Active switches combine multiple video terminations with a single amplified video output. As long as the active switch meets the requirements for a good video source, these provide an optimal solution for any cable lengths. Even for short cables active switches give better performance than passive switches. Video Storm CSW02 is a professional quality active switch & splitter in one.

Please see our review of the Pelican System Selector Pro for an example of passive switch problems.

Not all active switches are well designed either! Please see our review of the Shinybow HD54-70 for an example of active switch problems.

Daisy chains: Daisy chaining is connecting "through" a video device. Some VCRs and TVs have video outputs that can be driven from the video inputs. An example is the antenna (RF) input on most VCRs. You can connect your antenna to the VCR, then connect the CVBS output of the VCR to your TV. In general, don't plan on using daisy chained outputs to drive long cables.

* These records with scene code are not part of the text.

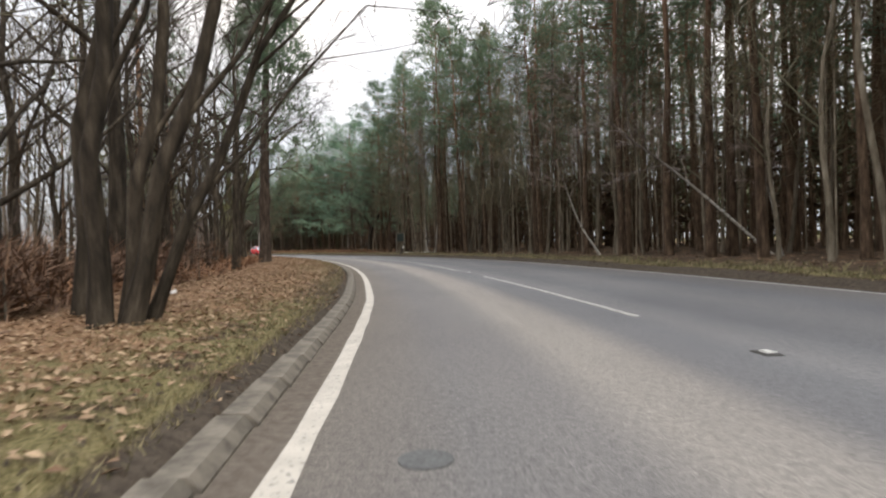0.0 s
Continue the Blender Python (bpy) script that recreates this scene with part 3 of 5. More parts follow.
broad_pines = [pine(61 + i, h, c, sp, 0.22, lab, 14, 20, 0.02, False, 10, 0.32, 0.34, 0.062, 0.30, 0.95, None, NEEDLES_BLUE) for i, (h, c, sp, lab) in enumerate((
    (15, 3.2, 6.0, "broad blue-green pine with hanging boughs"), (17, 5.0, 5.4, "spreading blue-green pine at the wood's edge")))]
open_pines = [pine(51 + i, h, c, sp, r, lab, 11, 22, lean, False, 9, 0.46, 0.36, 0.070, 0.30, 0.85, DARK_PINE_BARK, None, 0.62, 0.30) for i, (h, c, sp, r, lean, lab) in enumerate((
    (22, 6.2, 7.0, 0.35, 0.02, "stout pine with a dark trunk on the open verge"), (23, 7.6, 6.4, 0.31, -0.02, "tall pine with a broad dark crown on the verge")))]
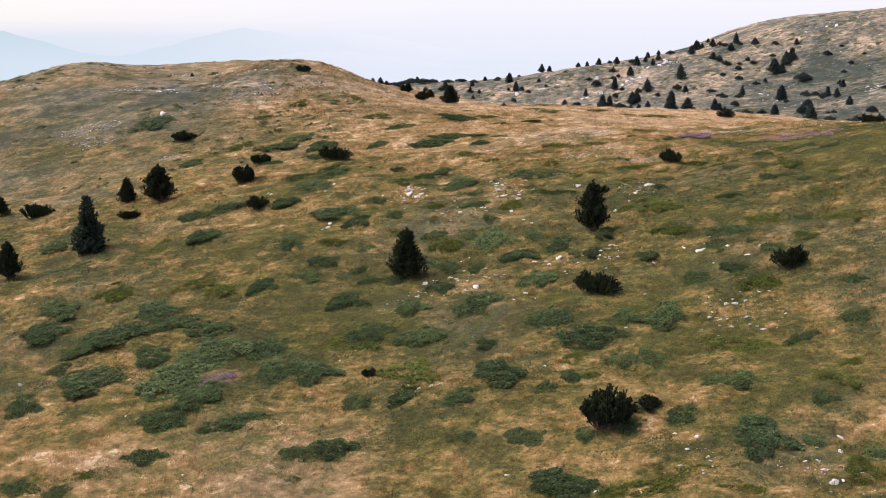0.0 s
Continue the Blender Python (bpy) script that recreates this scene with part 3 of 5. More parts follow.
def dome_bush(seed, tall, mat):
    """A dwarf pine one metre across seen from afar: a few rounded dense heads, rough with short shoots."""
    rng = np.random.default_rng(seed)
    pts, dirs, pieces = [], [], []
    for k in range(7):
        a, r = 6.283 * k / 7 + rng.uniform(-0.4, 0.4), 0.0 if k == 0 else rng.uniform(0.14, 0.30)
        cx, cy, rad, top = r * math.cos(a), r * math.sin(a), rng.uniform(0.19, 0.27), tall * (1.0 if k == 0 else rng.uniform(0.55, 0.92))
        pieces.append(limb((cx * 0.3, cy * 0.3, 0.0), (cx, cy, top * 0.7), 0.016, 0.006))
        for s in range(150):
            v = rng.normal(0, 1, 3)
            v /= np.linalg.norm(v)
            v[2] = abs(v[2])
            g = rng.uniform(0.72, 1.03)
            pts.append(np.array([cx + v[0] * rad * g, cy + v[1] * rad * g, max(0.02, top * (0.30 + 0.66 * v[2] * g))]))
            d = v + (0, 0, 0.9)
            dirs.append(d / np.linalg.norm(d))
    co, faces = joined(pieces)
    stems = mesh_from_arrays("branchwork", co, faces, M_BARK, True)
    co, faces = sprays(np.array(pts), np.array(dirs), 0.085, 0.036, rng, 2)
    return stems, mesh_from_arrays("crown", co, faces, mat)


def leaves(pts, d, size, rng, face=None):
    """One small lozenge-shaped spray at each point, turned to face a direction where one is given."""
    n = len(pts)
    side = np.cross(d, rng.normal(0, 1, (n, 3)) * (1.0 if face is None else 0.45) + (0 if face is None else face))
    side *= (size * rng.uniform(0.18, 0.34, n) / (np.linalg.norm(side, axis=1) + 1e-9))[:, None]
    ln = d * (size * rng.uniform(0.6, 1.3, n))[:, None]
    co = np.stack([pts, pts + ln * 0.5 + side, pts + ln, pts + ln * 0.5 - side], 1).reshape(-1, 3)
    return co, np.arange(4 * n).reshape(-1, 4)


def mat_mesh(seed, sprigs, tall, mat, spray, gaps):
    """A creeping shrub one metre across: fans of branchlets heaped in small ridged mounds over a sheet painted dark as
    shade.
    """
    rng = np.random.default_rng(seed)
    lobes = [(0.0, 0.0, 0.27, 1.0)]
    for k in range(12):
        a, r = rng.uniform(0, 6.283), rng.uniform(0.12, 0.40)
        lobes.append((r * math.cos(a), r * math.sin(a), rng.uniform(0.08, 0.20), rng.uniform(0.45, 0.95)))
    lo = np.array(lobes)
    fans = rng.uniform(-0.62, 0.62, (150, 2))
    lift = rng.uniform(0.45, 1.0, 150)

    def form(x, y):
        d = np.hypot(x[:, None] - lo[:, 0], y[:, None] - lo[:, 1]) / lo[:, 2]
        cover = (lo[:, 3] * np.clip(1.12 - d ** 2, 0, None) ** 0.5).max(1) - 0.10 * lattice(x, y, 0.07, seed)
        e = np.hypot((x[:, None] - fans[:, 0]) * 0.85, (y[:, None] - fans[:, 1]) * 0.95)
        near = e.argmin(1)
        dome = lift[near] * np.sqrt(np.clip(1 - (e.min(1) / 0.074) ** 2, 0, 1))
        return cover, near, dome

    # the underlying sheet, dark to stand in for shade between the mounds
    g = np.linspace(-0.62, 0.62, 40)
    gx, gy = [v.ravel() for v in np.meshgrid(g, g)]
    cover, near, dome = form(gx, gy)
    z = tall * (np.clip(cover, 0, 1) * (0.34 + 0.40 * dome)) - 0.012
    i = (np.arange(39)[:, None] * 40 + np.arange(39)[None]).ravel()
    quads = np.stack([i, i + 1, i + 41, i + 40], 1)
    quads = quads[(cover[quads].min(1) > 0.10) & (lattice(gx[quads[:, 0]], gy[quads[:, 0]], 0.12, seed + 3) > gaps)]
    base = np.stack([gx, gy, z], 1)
    xy = rng.uniform(-0.64, 0.64, (sprigs * 5, 2))
    cover, near, dome = form(xy[:, 0], xy[:, 1])
    keep = (cover + rng.normal(0, 0.05, len(xy)) > 0.06) & (dome + rng.normal(0, 0.10, len(xy)) > 0.16) & (lattice(xy[:, 0], xy[:, 1], 0.12, seed + 3) + rng.normal(0, 0.06, len(xy)) > gaps)
    xy, cover, near, dome = xy[keep][:sprigs], np.clip(cover[keep][:sprigs], 0.08, 1), near[keep][:sprigs], dome[keep][:sprigs]
    p = np.stack([xy[:, 0], xy[:, 1], tall * cover * (0.36 + 0.64 * dome)], 1)
    out = xy - fans[near]
    d = np.stack([out[:, 0] * 14 + xy[:, 0] * 0.8, out[:, 1] * 14 + xy[:, 1] * 0.8, np.full(len(xy), 0.30)], 1) + rng.normal(0, 0.28, (len(xy), 3))
    d /= np.linalg.norm(d, axis=1)[:, None]
    face = np.stack([out[:, 0] * 14, out[:, 1] * 14, np.full(len(xy), 0.9)], 1)
    co, faces = leaves(p, d, spray, rng, face)
    return mesh_from_arrays("creeping_shrub", np.concatenate([base, co]), np.concatenate([quads, faces + len(base)]), mat, False, M_UNDER_SHADE, len(quads))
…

Although some equipment will properly amplify the signals in all modes, many will only amplify in some modes and passive switch others.

Bandwidth considerations: This one is easy, just make sure all the components of your network are specified by enough bandwidth to support the type of video you are sending. HDTV should have at least 30Mhz (65Mhz for 1080p), cvbs needs only 7 Mhz.

DC restoration: All video signals are defined as AC only, with the signal power residing entirely above 60Hz. However, before the signal can be displayed a DC level (< 60 Hz) must be added back in so the monitor can bring the signal within the voltage range of it's input circuits. It is the job of the receiving equipment to perform this task of "DC restoration". Most video displays have properly designed DC restoration circuits, but there are some which do not work fast enough. When this circuit fails, the display will lose sync during some scene transitions. The table below shows a comparison of Video Storm products and competing products with respect to how DC frequencies are handled.

Common problems:

Grounding & Power supplies: Improper grounding can cause a lot of problems for video distribution. If your equipment is not fuse protected and AC coupled, improper grounding can destroy attached devices. With protection, too much ground potential difference can temporarily shut down your amplifiers or cause video artifacts. Usually these problems are resolved if you are powering all your devices from grounded outlets. If you have an electrical wiring problem with the power grounds, please consult a certified electrician.

Poor cable: Using cable that is not shielded can result in noise or interference. Noise is graininess in the image, interface is a moving pattern that overlays the video. Note that for your cable shielding to be effective it must have good connection to the rca plug jacket.

Cable with insufficient bandwidth will remove high frequencies (fine lines/details) from your signal. Use RG-6 for all long cable runs.

Cable with the wrong intrinsic impedance will cause reflections and other loss (shadowing/smearing). Make sure your cable is 75 Ohm.

Passive switches & splitters: Using passive switches and splitters is a very common cause of signal degradation. This errors are due to un-cancelled reflections and cause shadowing and color smearing. See the section on splitters above for more details.

Weak drivers: Weak video amplifiers or poor source termination will fail to cancel termination reflections. Long cable runs with these sources will have shadowing and color smearing. Only use good quality amplifiers such as the Video Storm CB003.

Connectors: Poor quality manufactured connectors can have too much real resistance or poor grounding. If you wiggle the cable and the signal changes visibly, it is probably the connector or the RCA plug. To prevent these issues always buy video components with gold plated connectors.

Checklist for quality distribution:
1. Start with the right amplifier as your source
2. Make sure source and all sinks are connected to a good quality common ground
3. Use RG-6 cable, match lengths for component video
4. Avoid multiple connectors or cable changes
5. If you need switching at the sink end, use a good quality amplified switch to avoid reflections.